Elemen berdaerah dan bernegara di Tanah Papua, menyadari betul ketergantungan fiskal penyelenggaraan Pemerintahan Daerah di Tanah Papua terhadap bentuk subsidi dan afirmasi fiskal yang disediakan oleh Pusat. Hal ini terjadi bukan tanpa sebab, melainkan sebagai dampak dari kebijakan fiskal dan pengelolaan Sumber Daya Alam yang mempertahankan sentralisasi dan monopoli pusat.
Bukan rahasia lagi jika anggaran proyek infrastruktur yang dikirim ke Tanah Papua melalui kebijakan perencanaan anggaran berbasis APBN menjadi event transaksional bagi kepentingan elit nasional, elit pemerintah pusat, elit politisi nasional, untuk memperbesar margin kekayaan dan pengumpulan keuntungan ekonomi, melalui transaksi kebijakan anggaran bersama para pengusaha/pengusaha-politisi nasional.
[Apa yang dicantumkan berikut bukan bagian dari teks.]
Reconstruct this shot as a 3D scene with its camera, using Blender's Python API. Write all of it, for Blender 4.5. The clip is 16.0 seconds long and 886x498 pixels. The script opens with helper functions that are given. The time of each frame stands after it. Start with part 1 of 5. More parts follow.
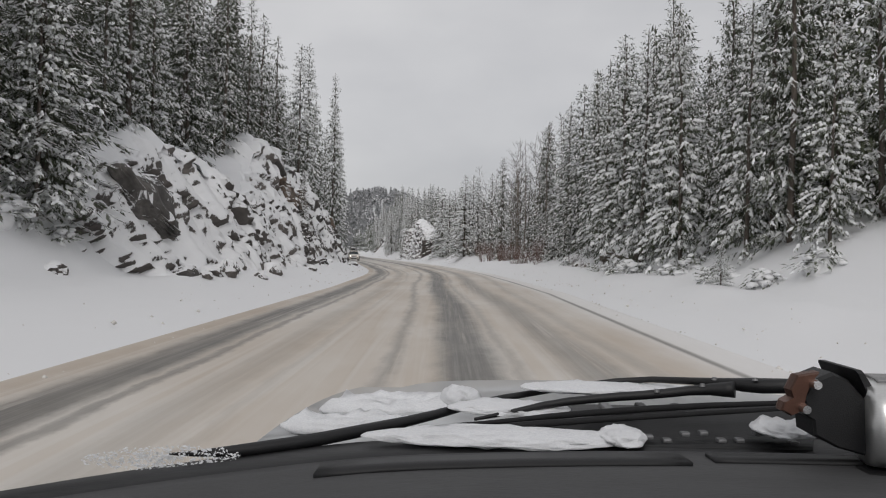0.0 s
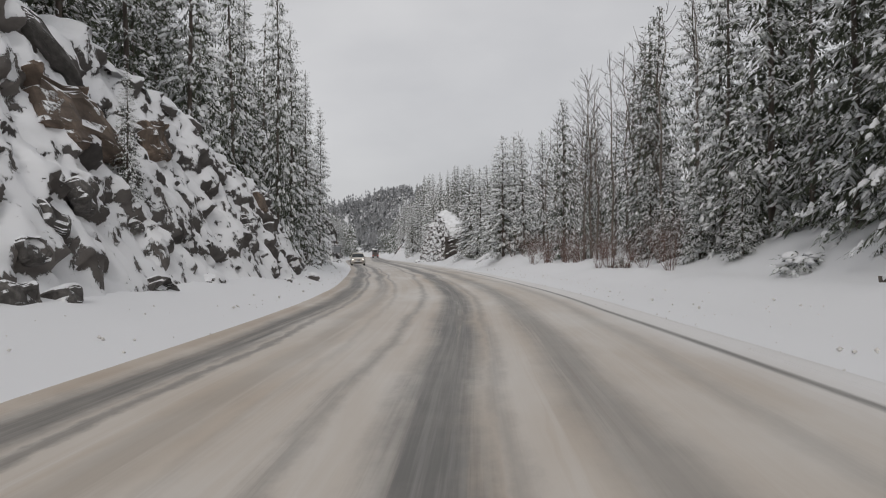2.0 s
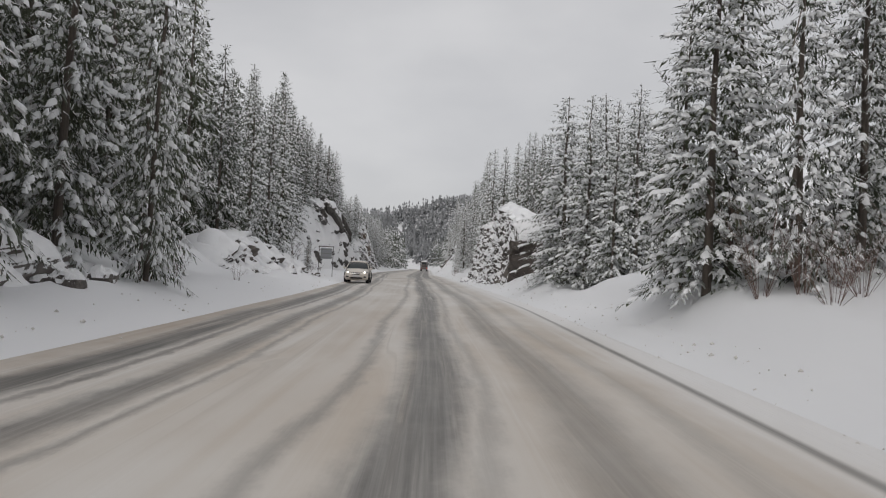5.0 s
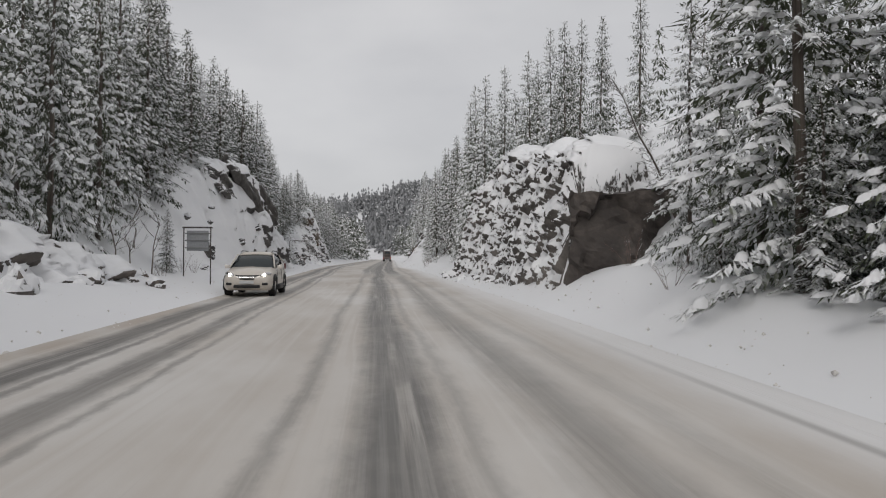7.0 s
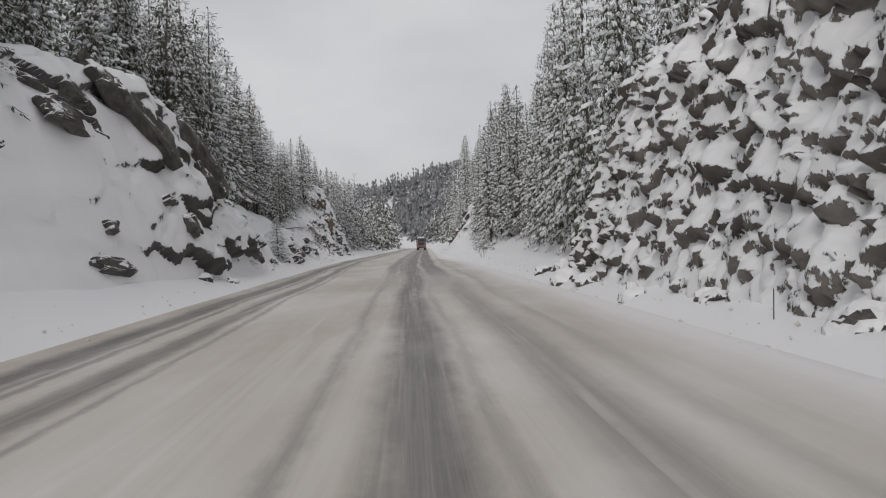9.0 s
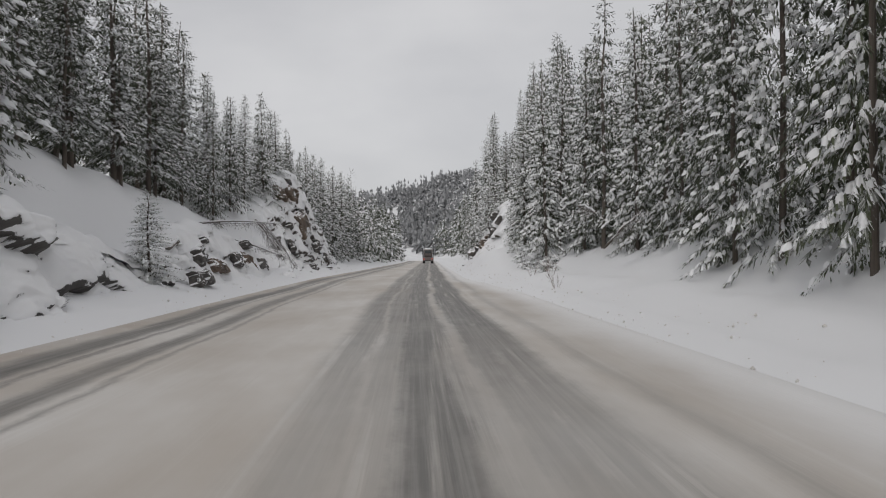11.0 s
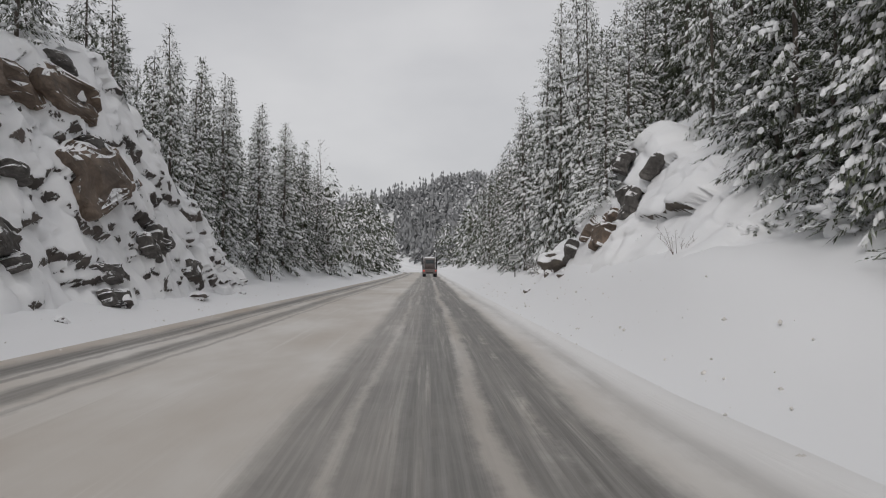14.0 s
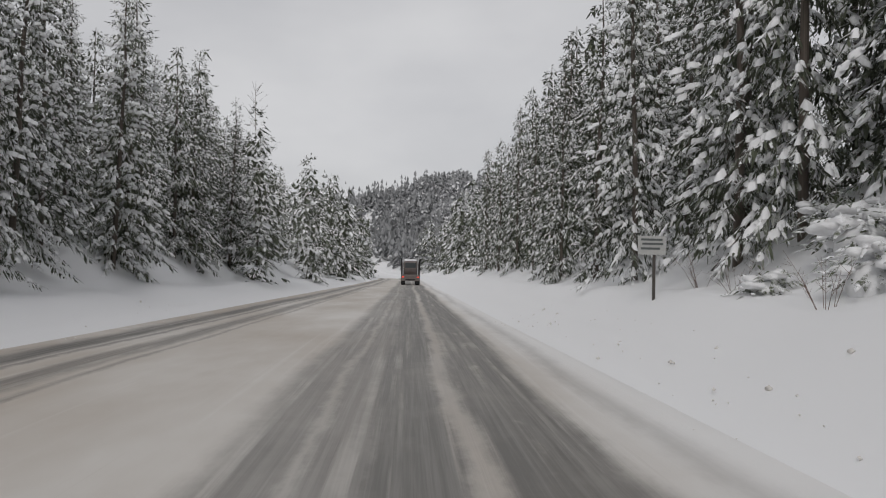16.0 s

Sehingga dalam kurun waktu dua tahun terakhir usulan representasi pemerintah daerah di Tanah Papua yang mengharapkan distribusi keadilan dan distribusi kesempatan pengelolaan keuangan daerah melalui proses divestasi saham PT. Freeport Indonesia “rakyat Papua meminta sebagian saham Freeport melalui representasi Pemerintah Daerah“, penarikan pembangunan smelter pengolahan emas dan tembaga dari daerah gresik menuju Tanah Papua “menciptakan dampak multiplayer efek industrialisasi terhadap daerah penghasil“, penambahan istrumen Dana Bagi Hasil Pajak corporate tax PT. Freeport Indonesia (dengan opsi mayoritas tetap dikuasai Pusat untuk melengkapi instrumen desentralisasi perpajakan dalam kerangka otsus papua), dan harapan untuk segera digantinya undang-undang otsus versi 21/2001 yang tidak lagi relevan dengan kepentingan dan tujuan otsus Papua (diganti dengan Otsus Plus), secara persisten mendapatkan hambatan dari kebijakan kebijakan sektoral yang di ambil oleh Pemerintah Pusat.
Tanah Papua memaknai hari jadi 71 tahun usia republik ini sebagai sebuah “beban utang negara yang belum terbayarkan kepada bangsa Papua“, dimana rakyat dan bangsa Papua masih belum merasakan secara nyata, secara karya, secara konstitusional, apa makna kemerdekaan bagi Tanah Papua dan rakyatnya.